/mvh

R package for assembling and organizing virtual herbaria

Primary LanguageROtherNOASSERTION

mvh (My Virtual Herbarium)

The mvh R package helps you assemble and organize virtual herbaria. It provides functions to search for specimen metadata and download associated images from the GBIF dataset.

Installation

To install the package from GitHub, run:

devtools::install_github("tncvasconcelos/mvh")

Usage

Example 1: Search and Download Specimens

Search up to 8 specimens of the blueberry genus Vaccinium from the Ann Arbor, MI area and download the images.

# Search for specimen metadata
metadata <- search_specimen_metadata(
  taxon_name = "Vaccinium",
  coordinates = c(42.28, -83.74),
  limit = 8
)

# Download specimen images
download_specimen_images(
  metadata,
  dir_name = "Vaccinium_in_AnnArbor_example/specimens",
  result_file_name = "Vaccinium_in_AnnArbor_example/result_download"
)

Figure 1: Example output of a mvh pipeline to search and download up to eight specimens (“limit=8”) of the blueberry genus Vaccinium (Ericaceae) from the Ann Arbor (MI, USA) area (“coordinates = c(42.28, -83.74)”).

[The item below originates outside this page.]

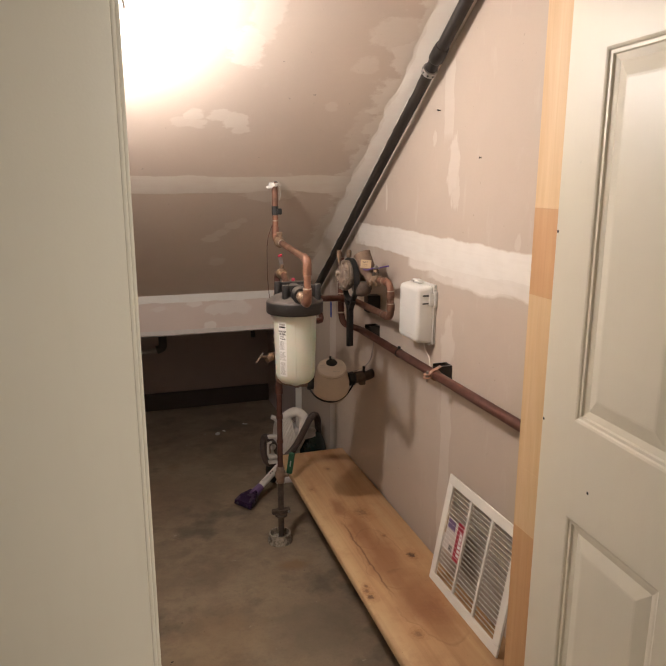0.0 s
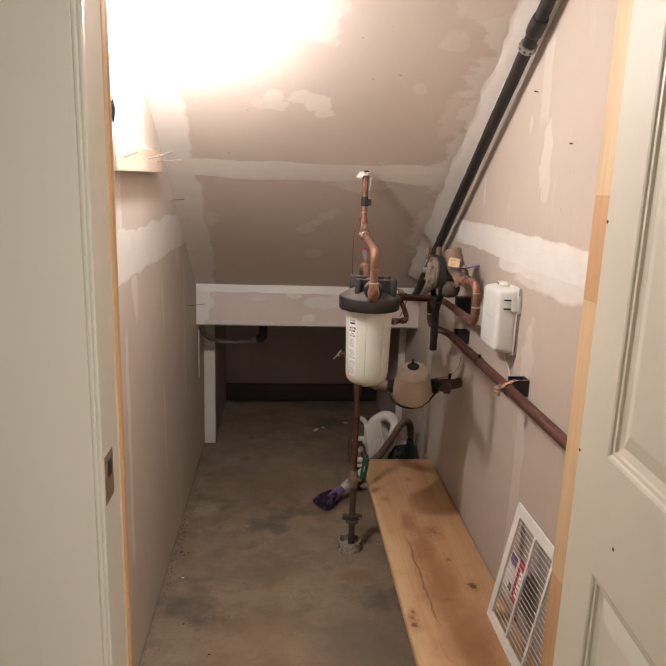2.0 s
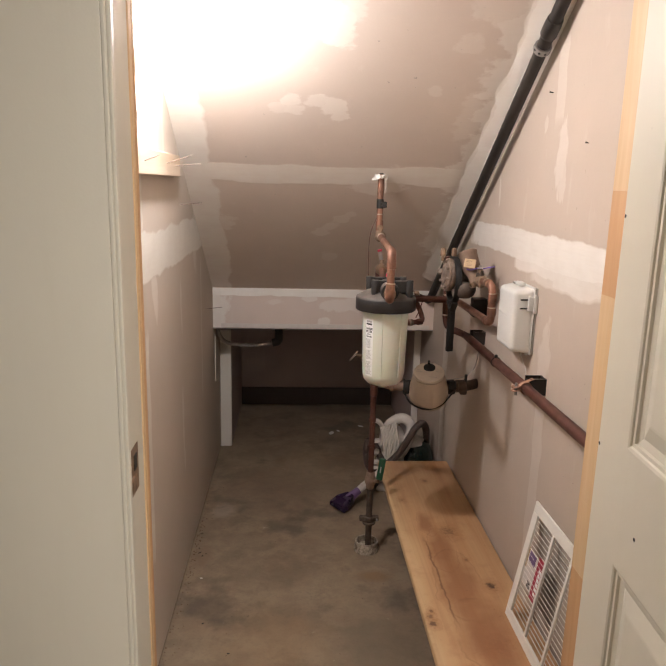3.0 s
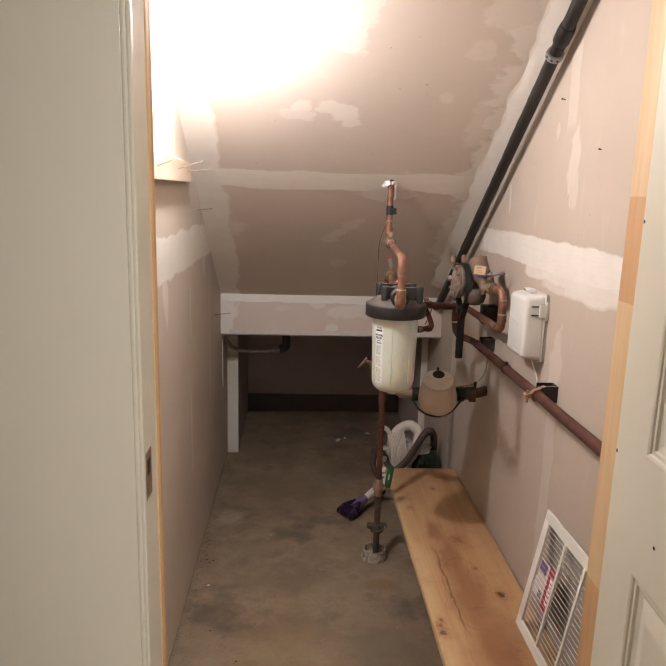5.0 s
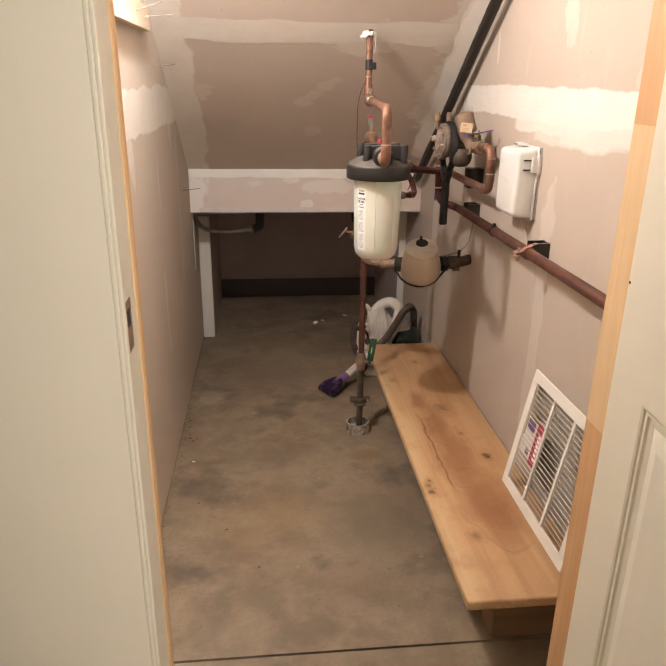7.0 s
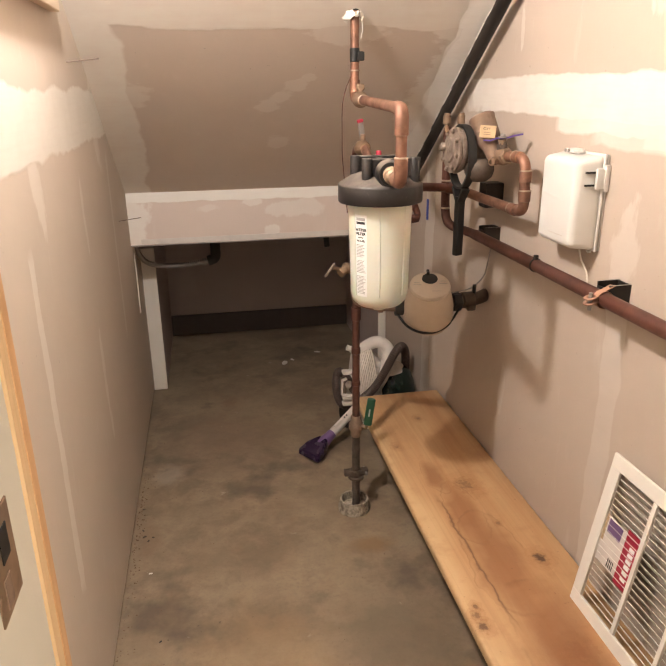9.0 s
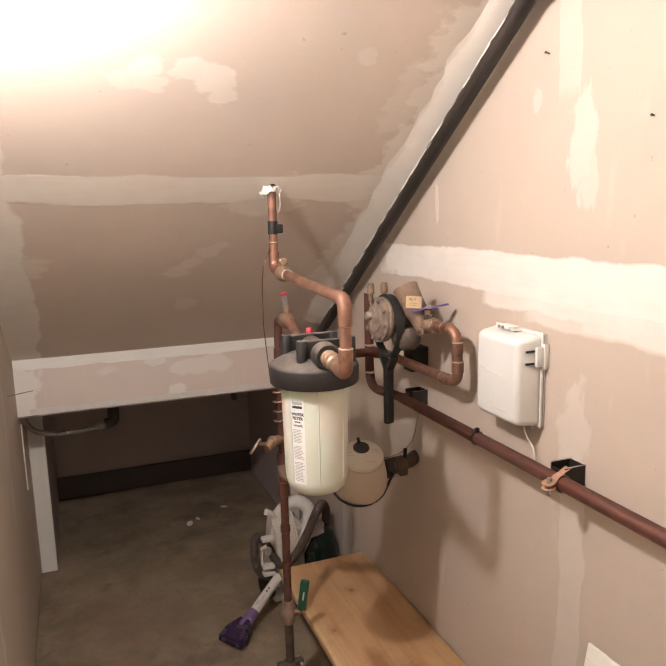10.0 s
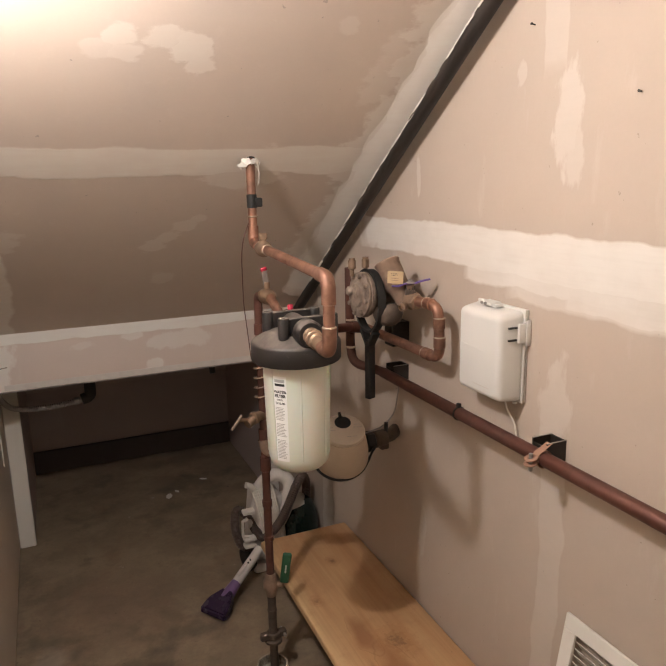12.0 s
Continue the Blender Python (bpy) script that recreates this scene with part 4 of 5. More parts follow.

Example 2: Search and Plot Specimens

Search up to 100 specimens of Myrcia splendens and plot the number of specimens by institution and country.

# Search for specimen metadata
metadata <- search_specimen_metadata(
  taxon_name = "Myrcia splendens",
  limit = 100
)

# Plot data
pdf("plots_for_mvh_ms.pdf", height = 5, width = 10)
par(mfrow = c(1, 2))
plot_specimens_by_institution(metadata)
plot_specimens_by_country(metadata)
dev.off()

Figure 2: Example of a mvh pipeline to search up to 100 specimens (limit=”100”) of the widespread species Myrcia splendens (Myrtaceae) and plot the number of specimens per institution and country.

Function Details

  • search_specimen_metadata:

    • Searches GBIF for specimen records based on taxon and/or geography.
    • Arguments:
      • taxon_name: Scientific name of the species.
      • coordinates: Latitude and longitude for geography-based searches.
      • buffer_distance: Size of the geographic search area.
      • Other rgbif::occ_search arguments are supported.
  • download_specimen_images:

    • Downloads images from URLs provided in the media_url column of the metadata.
    • Arguments:
      • dir_name: Directory name for saving images.
      • result_file_name: Name of the results spreadsheet.
      • resize: Resize images to a percentage of the original size (1-100).
      • timeout_limit: Time in seconds to wait before a download fails.

Plotting Functions

The package mvh also includes two plotting functions to visualize components of the metadata associated with the search:

  • plot_specimens_by_country: Displays a bar plot showing the number of specimens collected in each country.
  • plot_specimens_by_institution: Displays a bar plot showing the number of specimens deposited in each institution, often following herbarium acronyms according to Thiers (continuously updated).

Both functions take the data.frame resulting from the search_specimen_metadata function and create bar plots in decreasing order of the number of specimens in each category.

Acknowledgments

Please remember to acknowledge the collections where the images come from if they are used in publications. Also note that mvh is a wrapper of rgbif, so if you use the data in publications please make sure to read and follow GBIF's data user agreement and citation guidelines. To facilitate proper dataset citation, the function search_specimen_metadata() will add a column to the metadata output with a DOI generated by rgbif's occ_download() if GBIF username, password, and email are added as arguments in the function. Note that this is the recommended way of citing the dataset if images or metadata are used in publications.